The 1,680 megawatt (MW) coal-fired power station that currently supplies the smelter – and which began operations in 1976 – is slated to close in 2029, at the same time as the current lot of power contracts for Rio’s Boyne smelter and Yarwun and Queensland alumina refineries expire.
Federal Coalition MPs, including the new leader of the National Party, Matt Canavan, have argued loudly and often that only coal can keep smelters like Boyne alive, and that it is the shift to renewables that is causing their demise.
But the smelter’s owner clearly has a different view, and it now appears that the state LNP – which has ripped up renewable targets and threaten to “call in” some of the Rio contracted projects – is now agreeing to support it, knowing it cannot afford to lose the state’s biggest electricity user and one of its biggest employers.
“This announcement backs in the thousands of Queensland workers that rely on smelter and gives industry the certainty it needs to invest in the region,” said the state’s minister for natural resources and mines, Dale Last.
“At a time when supply chain disruptions are being felt across the globe, this investment is needed now more than ever to safeguard Queensland’s sovereign manufacturing capabilities, and to build national resilience and international competitiveness.”
Rio Tinto – despite the streamlining of its decarbonisation division, announced earlier this week – has been very clear about no longer needing or wanting the expense of powering its generators with ageing and increasingly unreliable coal-fired power.

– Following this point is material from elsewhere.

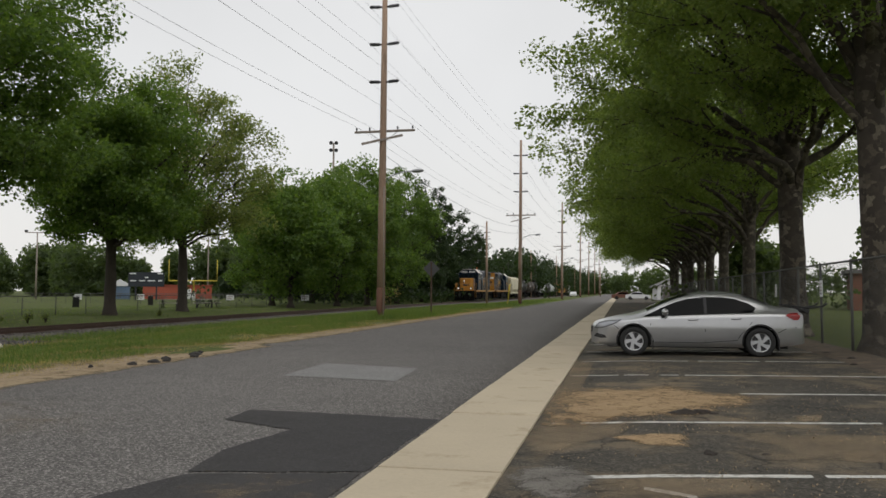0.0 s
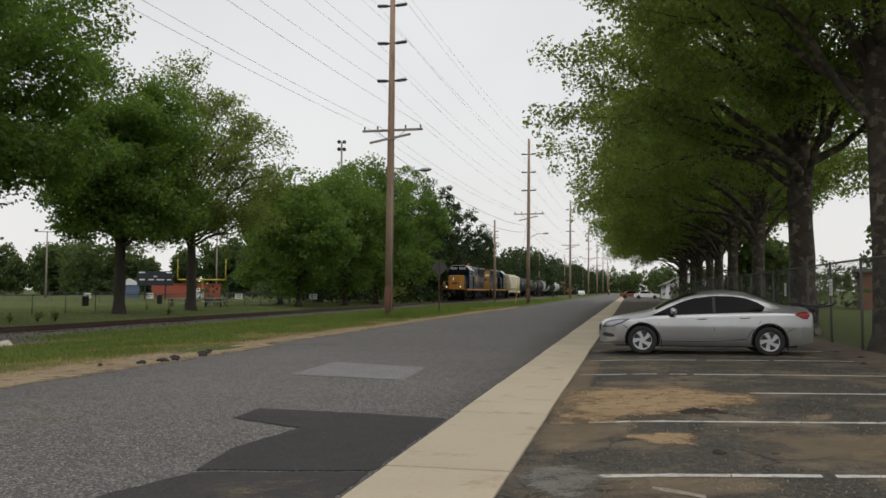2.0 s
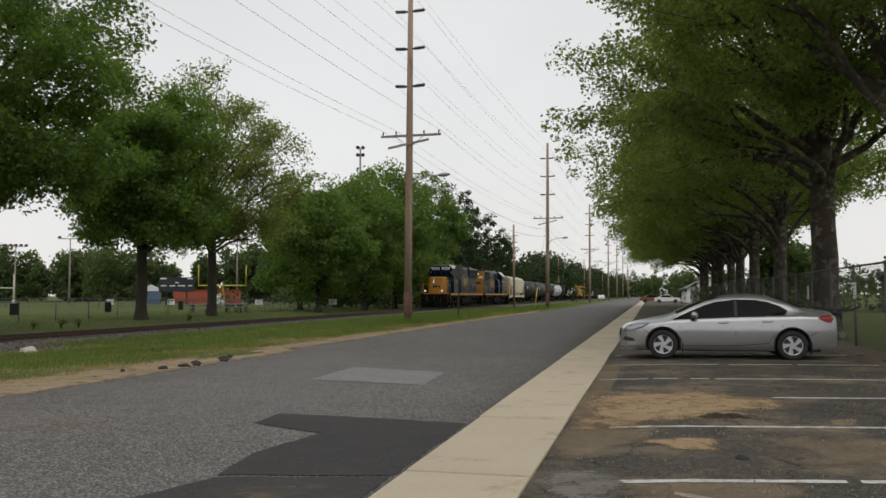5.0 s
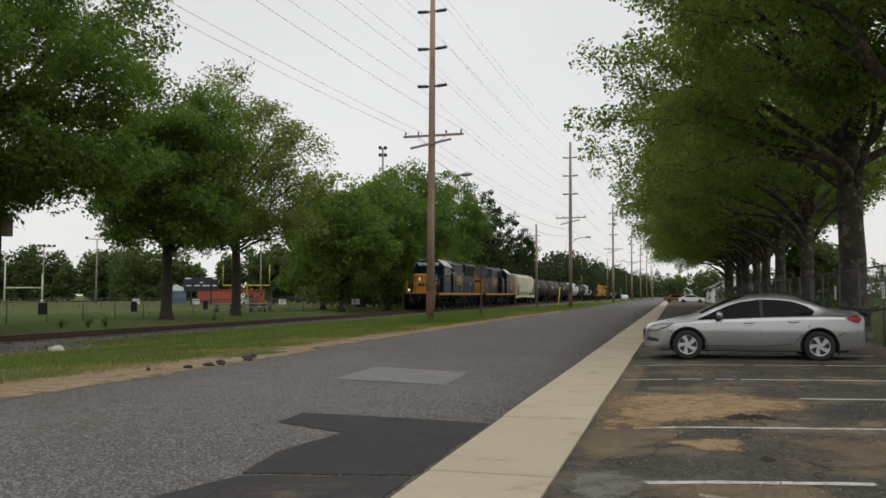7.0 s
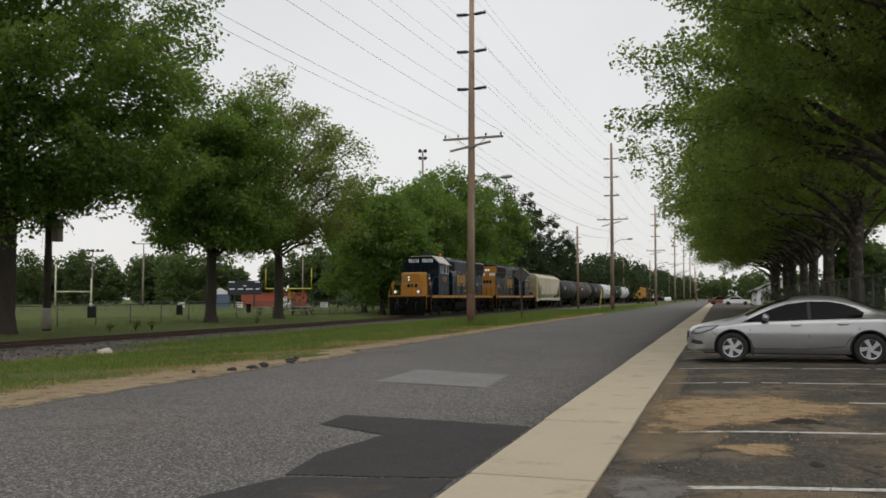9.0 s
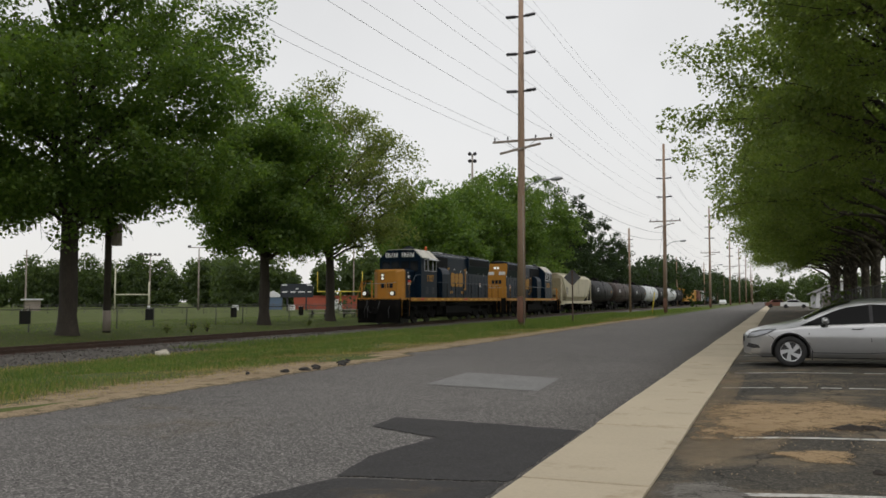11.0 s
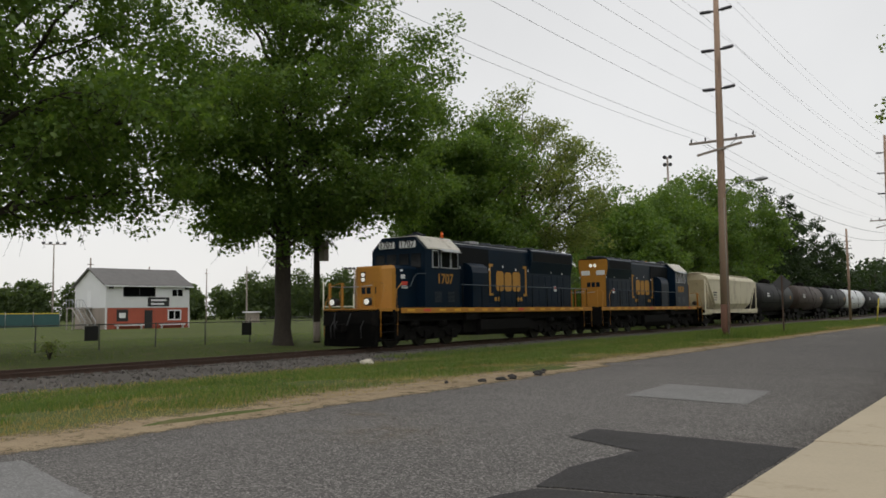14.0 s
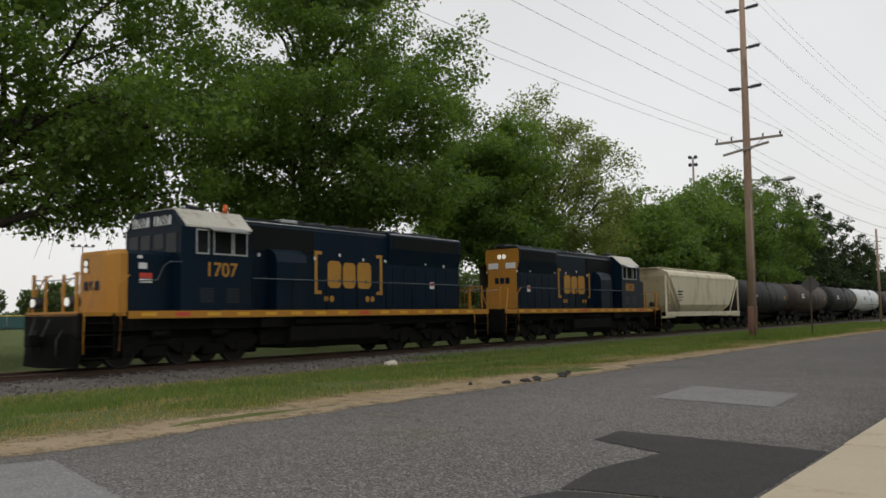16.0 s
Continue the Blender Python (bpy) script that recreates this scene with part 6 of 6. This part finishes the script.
def build_litter():
    rng = random.Random(3)
    for k, (x, y, a) in enumerate(((-9.15, 16.4, 0.24), (-9.35, 15.6, 0.2), (-9.2, 14.9, 0.28), (-9.3, 14.3, 0.2), (-9.1, 15.2, 0.14), (-9.7, 13.6, 0.12), (-9.55, 17.4, 0.18), (-9.4, 16.9, 0.26))):
        lump("asphalt_chunk", "broken lump of black asphalt at the road's edge", "rubble", x, y, -0.01, (a * 0.55, a * 0.35, 0.06), M_TARMAC_BIT, k, "asphalt chunks")
    lump("pale_rock", "pale rock on the ballast", "rock", -17.9, 20.6, -0.26, (0.26, 0.18, 0.14), M_PALE, 31)
    for k, (x, y, a) in enumerate(((0.75, 7.55, 0.09), (1.22, 7.62, 0.06), (1.34, 7.7, 0.045), (1.02, 7.3, 0.035), (0.72, 9.95, 0.14), (0.9, 10.05, 0.12), (0.6, 9.9, 0.1), (1.05, 10.0, 0.07), (0.8, 10.1, 0.06), (1.5, 7.5, 0.04), (4.4, 17.2, 0.12), (4.7, 18.6, 0.15), (4.6, 20.2, 0.12))):
        lump("soil_clod", "dark clod of broken asphalt and soil on the lot", "rubble", x, y, 0.02, (a, a * 0.7, a * 0.35), M_CLOD, 50 + k, "clods on the lot")
    r = np.random.default_rng(9)
    n = 5200
    x, y = r.uniform(-0.9, 4.9, n), 4 + 14 * r.random(n) ** 1.3
    keep = np.array([noise.noise((a * 0.7, b * 0.7, 3)) for a, b in zip(x, y)]) > 0.02
    x, y = x[keep], y[keep]
    n = len(x)
    s = r.uniform(0.004, 0.013, (n, 1, 1))
    tet = np.array([[1, 1, 1], [-1, -1, 1], [-1, 1, -1], [1, -1, -1]]) * 0.6
    q = r.normal(size=(n, 3, 3))
    z = np.interp(x, [-0.93, 0.3, 3.0, 4.95], [0, 0.035, 0.05, 0.05])
    v = np.einsum("kj,nij->nki", tet, q / np.linalg.norm(q, axis=2, keepdims=True)) * s + np.stack([x, y, z + 0.008], 1)[:, None]
    f = v[:, [0, 1, 2, 0, 3, 1, 0, 2, 3, 1, 3, 2]].reshape(-1, 3)
    tagged(new("lot_grit", arrays_mesh("lot_grit", f, 3, M_GRIT)), "loose tan grit scattered over the lot", "grit", kind="stuff")
    # dry shrubs near the field fence
    for k, (x, y, h) in enumerate(((-28.6, 33.2, 0.4), (-28.2, 34.6, 0.5), (-28.0, 35.6, 0.45), (-29.6, 16.2, 0.7), (-28.4, 46.5, 0.35), (-27.6, 96, 2.2), (-27.2, 92, 1.8))):
        rng2 = np.random.default_rng(90 + k)
        b = thing("dry_shrub", "small dry brown shrub beside the track", "shrub", pose(x, y, -0.15), "dry shrubs")
        bm = bmesh.new()
        for j in range(16):
            a, t = rng2.uniform(0, 6.28), rng2.uniform(0.1, 0.45)
            add_tube(bm, [(0, 0, 0), (math.cos(a) * t * h * 0.5, math.sin(a) * t * h * 0.5, h * 0.55), (math.cos(a) * t * h, math.sin(a) * t * h, h * rng2.uniform(0.7, 1.1))], [0.012, 0.009, 0.003], 4)
        part("stems", bm, M_BARK, b)
        pts = rng2.normal(size=(50, 3)) * np.array([0.25, 0.25, 0.25]) * h + np.array([0, 0, h * 0.65])
        pts[:, 2] = np.maximum(pts[:, 2], 0.08)
        share("foliage", arrays_mesh("foliage", leaf_quads(pts, np.full(50, 9), np.full(50, 0.1 * h), 0.05 * h + 0.03, rng2), 4, M_DRY if k > 4 else M_LEAF_C), b)


def far_car(x, y, turn, material, label):
    c = thing("parked_car", label, "car", pose(x, y, 0.02, 0, 0, turn))
    bm = bmesh.new()
    prof = [(-2.2, 0.3), (2.2, 0.3), (2.25, 0.6), (2.1, 0.85), (1.0, 0.95), (0.5, 1.38), (-0.9, 1.4), (-1.5, 0.98), (-2.2, 0.9)]
    add_prism(bm, prof, -0.85, 0.85)
    bmesh.ops.recalc_face_normals(bm, faces=bm.faces)
    part("body", bm, material, c)
    for s in (-1, 1):
        part("side_window", prism([(-1.25, 0.98), (0.85, 0.98), (0.45, 1.3), (-0.85, 1.32)], *sorted((s * 0.852, s * 0.86))), M_CARGLASS, c)
        for x_ in (-1.4, 1.4):
            part("wheel", cyl((x_, s * 0.7, 0.32), (x_, s * 0.88, 0.32), 0.32, None, 16), M_TYRE, c)


def build_far_right():
    far_car(3.0, 150, 0, M_WHITE, "white sedan parked at the street's end")
    far_car(0.5, 159, 8, M_BOX_BROWN, "dark red car parked at the street's end")
    far_car(-13.2, 235, 90, M_WHITE, "white van parked along the railway")
    h = thing("gable_house", "small white gable-roofed house behind the trees", "house", pose(10.3, 153, 0, 0, 0, 4))
    part("wall", prism([(-4.2, -0.1), (4.2, -0.1), (4.2, 2.5), (0, 4.4), (-4.2, 2.5)], -3, 5), M_SIDING, h)
    for s in (-1, 1):
        part("roof", prism([(s * 4.7, 2.2), (0, 4.42), (0, 4.6), (s * 4.8, 2.36)], -3.4, 5.4), M_SHINGLE, h)
    part("door", box(-3.2, -0.4, -3.04, -3.0, 0, 2.1), M_GREYPOLE, h)
    part("window", box(1.2, 2.6, -3.04, -3.0, 0.9, 2.0), M_CARGLASS, h)
    b = thing("brick_building", "long low brown brick building behind the lawn", "building", pose(32, 74, 0, 0, 0, -12))
    part("wall", box(-13, 16, -4, 4, -0.1, 3.0), M_OLDBRICK, b)
    part("roof", box(-13.4, 16.4, -4.4, 4.4, 3.0, 3.3), M_SHINGLE, b)
    for k in range(9):
        win = part("window", box(-12 + 3 * k, -10.4 + 3 * k, -4.05, -4.0, 1.0, 2.3), M_CARGLASS, b)
        part("sill", box(-12.1 + 3 * k, -10.3 + 3 * k, -4.12, -4.0, 0.9, 1.0), M_SIDING, win)


build_fences()
build_house()
build_field()
build_litter()
build_far_right()


# ---- motion ----
TRAIN_START, TRAIN_END = 118.95, 10.95


def motions():
    """The train rolls towards the camera at an even pace, its wheels turning with it."""
    for ob, behind, turn in MOVING:
        walk(ob, [(t, pose(TRACK_X, TRAIN_START + (TRAIN_END - TRAIN_START) * t / 16 + behind, 0, 0, 0, turn)) for t in (0.0, 8.0, 16.0)])
    speed = (TRAIN_START - TRAIN_END) / 16
    turned = {ob: turn for ob, behind, turn in MOVING}
    for ob, y, r in SPINNING:
        way = -1 if turned[ob.parent.parent] else 1
        step = 0.1 if r > 0.45 else 0.08
        n = round(16 / step)
        walk(ob, [(16.0 * k / n, pose(0, y, r + 0.004, way * math.degrees(speed * 16.0 * k / n / r) % 360)) for k in range(n + 1)])


motions()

According a 2019 University of Queensland report, the Boyne smelter has a load of around 1000 MW and uses around 8 terawatt-hours (TWh) of electricity a year, the vast majority of which (810 MW) is supplied under a long-standing PPA with the Gladstone power station that is subsidised by the state government.
It suggests that the subsidy for renewables – $ 200 million a year – will be less than the discount it has received for using fossil fuels.
It was estimated by the report’s authors that the aggregate price paid by the smelter was heavily subsidised by the state, at less than $50/MWh – “significantly lower” than the then average spot price of $103/MWh, as reported by the Australian Energy Market Operator (AEMO).
“As fossil fuels become increasingly expensive, this investment, combined with the power purchase agreements we have already signed, positions Boyne to be among the world’s first aluminium smelters underpinned by solar and wind power,” Rio Tinto aluminium and lithium chief Jérôme Pécresse said in a company statement on Wednesday.
“It also ensures heavy manufacturing like aluminium smelting can continue in Gladstone for the long term and preserves one of the few fully integrated aluminium value chains in the world – from bauxite mining to alumina refining to aluminium smelting all in Queensland – as demand for aluminium continues to grow with the energy transition.”
Already, the mining giant has signed a massive solar and battery storage deal with Edify Energy for a 600 MW / 2,400 megawatt-hour (MWh) battery and 600 MW of solar from the Smoky Creek and Guthrie’s Gap solar farms, and has PPAs with the proposed 1.4 gigawatt (GW) Bungaban wind farm and 1.2 GW Upper Calliope solar project.
With the new Lightsource bp deal announced today, this brings total Queensland renewable power contracted by Rio Tinto to more than 2.8 GW, the company says, and 600 MW of storage.
In comments on Wednesday, Rio Tinto’s managing director of Pacific operations, Armando Torres, said all parties involved in the new deal had “worked very hard for many years” to secure the Boyne smelter’s future with cheap, green power.
“This smelter is important for the supply chain and finding an energy solution that moves us to a transition [to] renewables is not simple,” Torres told reporters at a doorstop interview.
“So, for us to find that solution that we’re announcing here today was a tremendous work from Queensland, from federal [government], from our teams, really to find a solution that that’s going to be quite a transformational solution for the smelter to be using renewable energy.
“Under this complex and difficult solution … we have a strong commitment for several projects that will be in development, and our contracts will be [for] at least 20 to 25 years.
“So, there’s a solution, strong commitment from Rio Tinto, strong commitment from the state of Queensland, strong commitment from Commonwealth.”